Words can’t convey the horror of the shootings at Sandy Hook Elementary School in Newtown, Conn. Every parent grieves for the lost lives, particularly those of the children, and is overwhelmingly sorry for their parents.
But it’s not only the deaths. Everyone in that school – teachers, aides and particularly the children – has been traumatized to some degree by this tragedy.
Early reports indicate that some of the children were told to close their eyes as they were led out of the school. That was an excellent idea. The less they saw and heard, the less damage there is likely to be.
The extent of that damage will vary from child to child. Some children are unusually sensitive, while others are more resilient to stress. Some children may have experienced previous trauma and be more susceptible to stress. Obviously, those who lost friends will be among the more devastated.
So these kids are going to need counseling for post-traumatic stress disorder because they have now seen the kinds of things that a combat vet sees. They may have only seen them once, but they’ve seen them at an unusually impressive age.
Parents will need to watch their children very carefully in the days and weeks to come, looking for changes in behavior.
One likely manifestation will be nightmares, or as some soldiers call them, “night terrors.” Keep your children close, keep them safe, and comfort them.
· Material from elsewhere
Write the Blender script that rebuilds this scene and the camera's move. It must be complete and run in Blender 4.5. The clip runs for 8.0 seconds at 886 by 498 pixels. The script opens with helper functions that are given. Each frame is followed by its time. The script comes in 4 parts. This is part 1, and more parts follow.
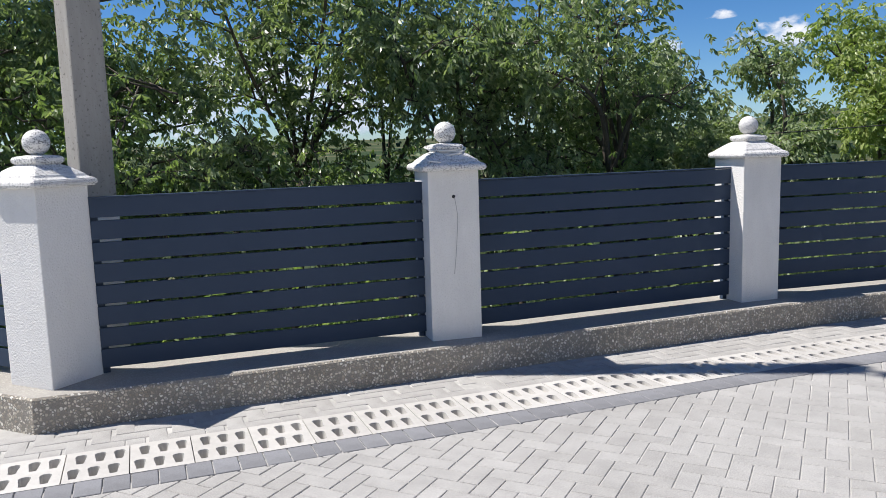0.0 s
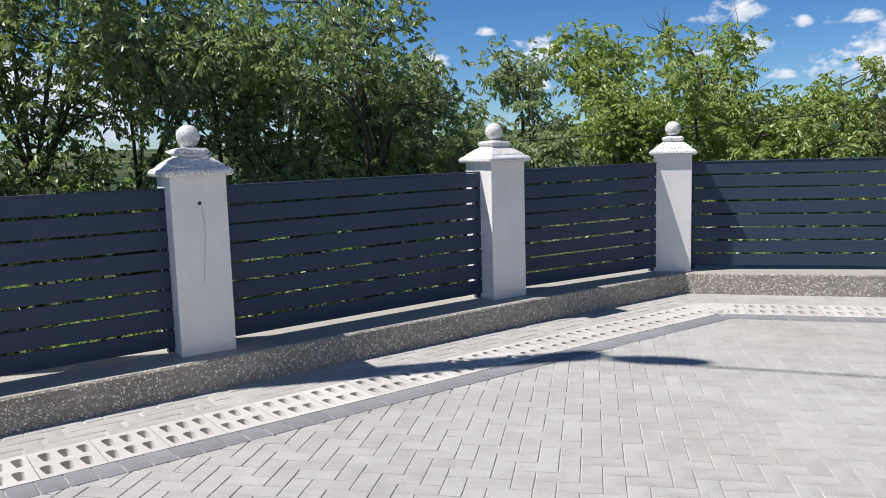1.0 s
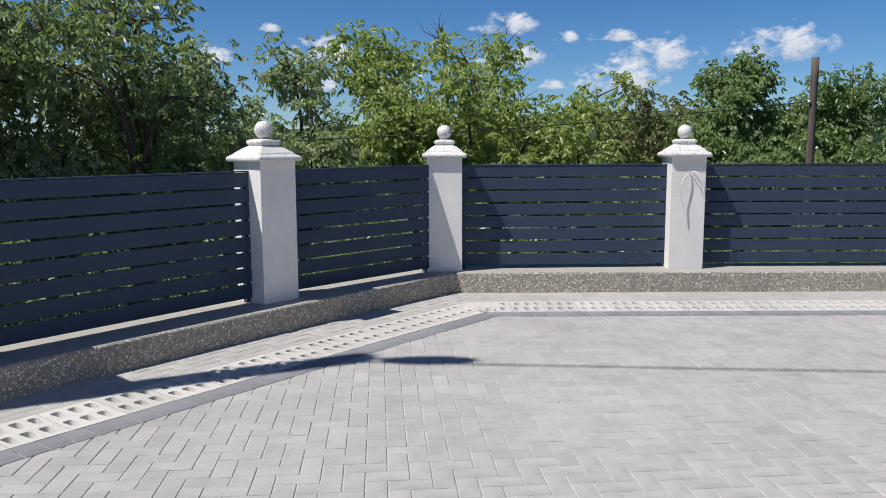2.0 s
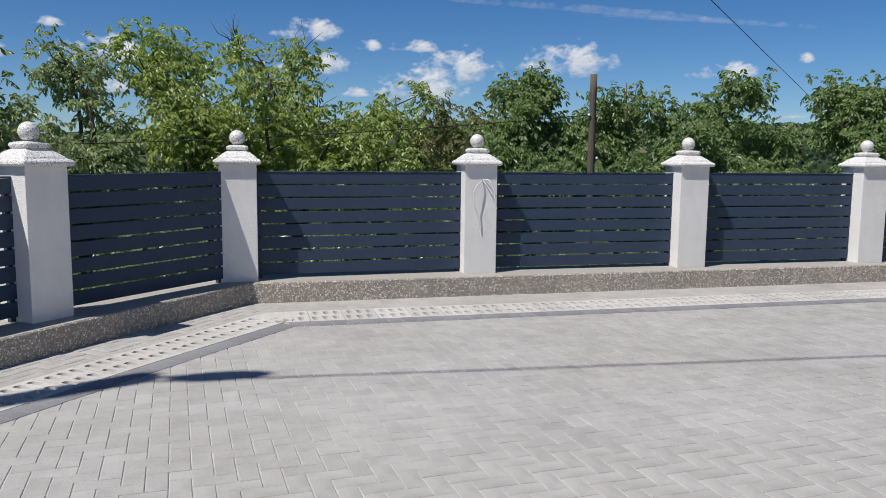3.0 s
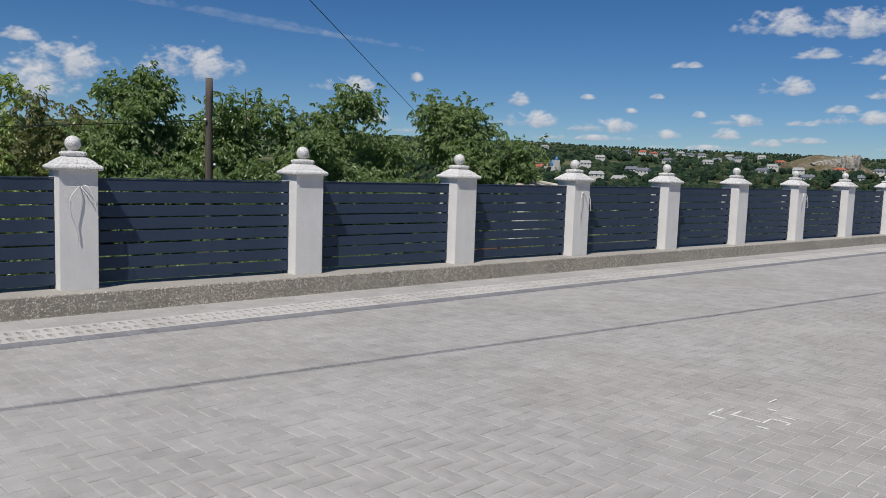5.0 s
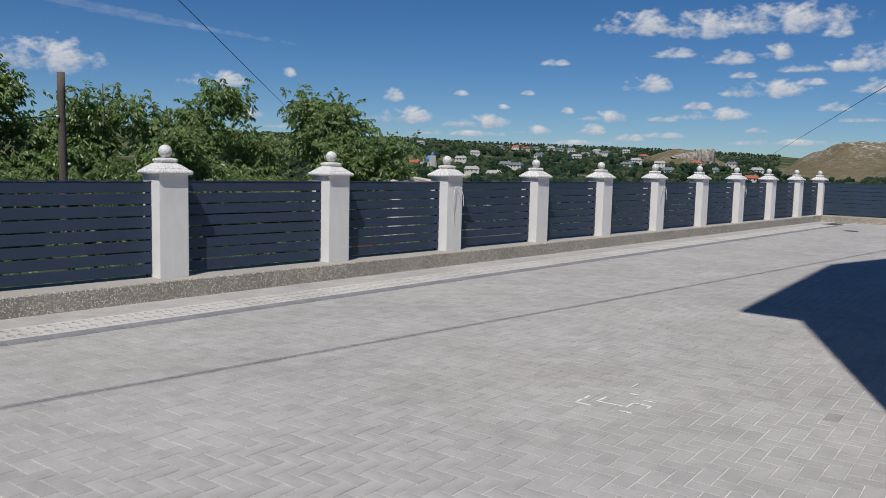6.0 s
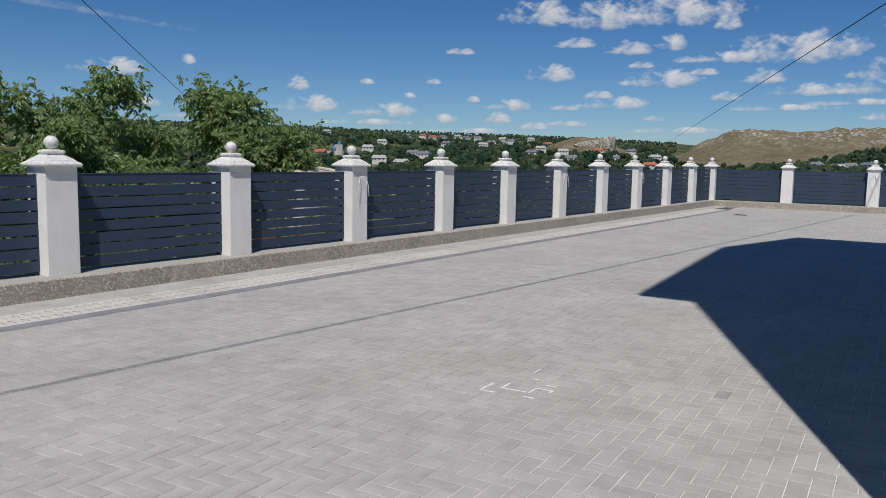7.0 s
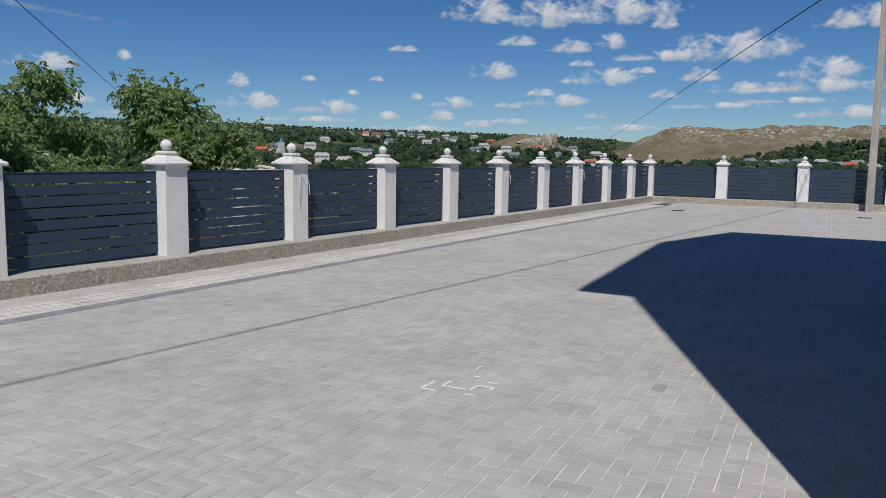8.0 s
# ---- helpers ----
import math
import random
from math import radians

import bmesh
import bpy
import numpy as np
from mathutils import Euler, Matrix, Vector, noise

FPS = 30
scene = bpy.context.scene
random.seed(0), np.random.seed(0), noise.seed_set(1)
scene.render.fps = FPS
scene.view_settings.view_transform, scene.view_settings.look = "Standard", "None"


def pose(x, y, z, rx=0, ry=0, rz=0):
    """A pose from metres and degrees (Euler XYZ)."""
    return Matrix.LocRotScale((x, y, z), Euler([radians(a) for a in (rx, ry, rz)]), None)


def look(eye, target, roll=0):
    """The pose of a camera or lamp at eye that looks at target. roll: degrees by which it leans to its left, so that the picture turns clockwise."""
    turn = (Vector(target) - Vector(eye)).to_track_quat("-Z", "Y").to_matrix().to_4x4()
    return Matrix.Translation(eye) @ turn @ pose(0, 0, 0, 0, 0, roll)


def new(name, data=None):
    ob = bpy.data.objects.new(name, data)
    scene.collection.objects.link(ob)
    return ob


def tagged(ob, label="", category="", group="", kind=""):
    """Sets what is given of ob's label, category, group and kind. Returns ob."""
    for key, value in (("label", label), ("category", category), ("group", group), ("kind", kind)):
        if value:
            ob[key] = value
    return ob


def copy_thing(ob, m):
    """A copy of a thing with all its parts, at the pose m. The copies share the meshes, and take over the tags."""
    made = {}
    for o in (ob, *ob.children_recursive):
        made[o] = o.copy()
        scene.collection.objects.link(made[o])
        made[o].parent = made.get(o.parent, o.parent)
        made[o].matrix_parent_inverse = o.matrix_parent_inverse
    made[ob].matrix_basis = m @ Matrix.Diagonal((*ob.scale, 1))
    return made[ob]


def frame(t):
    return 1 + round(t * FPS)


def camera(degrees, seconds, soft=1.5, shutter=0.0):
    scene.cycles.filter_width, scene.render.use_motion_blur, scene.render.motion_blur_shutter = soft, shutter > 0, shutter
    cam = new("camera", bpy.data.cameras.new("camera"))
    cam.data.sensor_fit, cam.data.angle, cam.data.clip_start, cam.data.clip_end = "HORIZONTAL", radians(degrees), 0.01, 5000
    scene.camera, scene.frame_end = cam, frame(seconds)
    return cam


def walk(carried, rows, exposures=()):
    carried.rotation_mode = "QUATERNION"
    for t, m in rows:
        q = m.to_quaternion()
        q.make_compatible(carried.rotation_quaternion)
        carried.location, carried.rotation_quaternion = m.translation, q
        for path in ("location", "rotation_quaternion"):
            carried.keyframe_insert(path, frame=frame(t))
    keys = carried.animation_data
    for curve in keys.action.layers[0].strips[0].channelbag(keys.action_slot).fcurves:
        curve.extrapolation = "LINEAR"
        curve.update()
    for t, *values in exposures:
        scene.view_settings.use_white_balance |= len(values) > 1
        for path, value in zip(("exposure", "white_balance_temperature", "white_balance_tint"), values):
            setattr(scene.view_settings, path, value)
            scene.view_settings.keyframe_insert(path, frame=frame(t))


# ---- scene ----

Talk about their dreams and their fears and their feelings.
Watch for avoidance, not wanting to go near the school or even not wanting to go outside. Watch for unusual reactions to loud noises or sirens or uniforms.
Many victims of PTSD can’t handle the emotions, and they become numb or desensitized. It’s important … gently … to talk about those emotions because it’s dangerous to let them become bottled up. Bottling up bad emotions may result in bottling up good emotions, as well.
Another common symptom of PTSD is hyperarousal. For these kids, that would mean that they’re constantly alert to the possibility that something similar will happen again. They may be checking the hallways regularly to make sure that another guy with another gun isn’t coming back to finish the job.
Depression is common, as is anger. That’s a product of fear that comes from being in danger, espeially in a frightening situation over which they have no control.
This would be a good time to check the household for toys that might bring back bad memories. Guns and ambulances come to mind.
And it’s critical not to re-traumatize a child by allowing him or her to watch violence television shows, movies or video games. Children shouldn’t see those things anyway, but it’s important now to make sure children aren’t exposed to them.
Finally, understand that this is likely to be a problem that unfolds. It will take a while for kids to process what they’ve been through, so symptoms of PTSD may not show up for days or perhaps even weeks.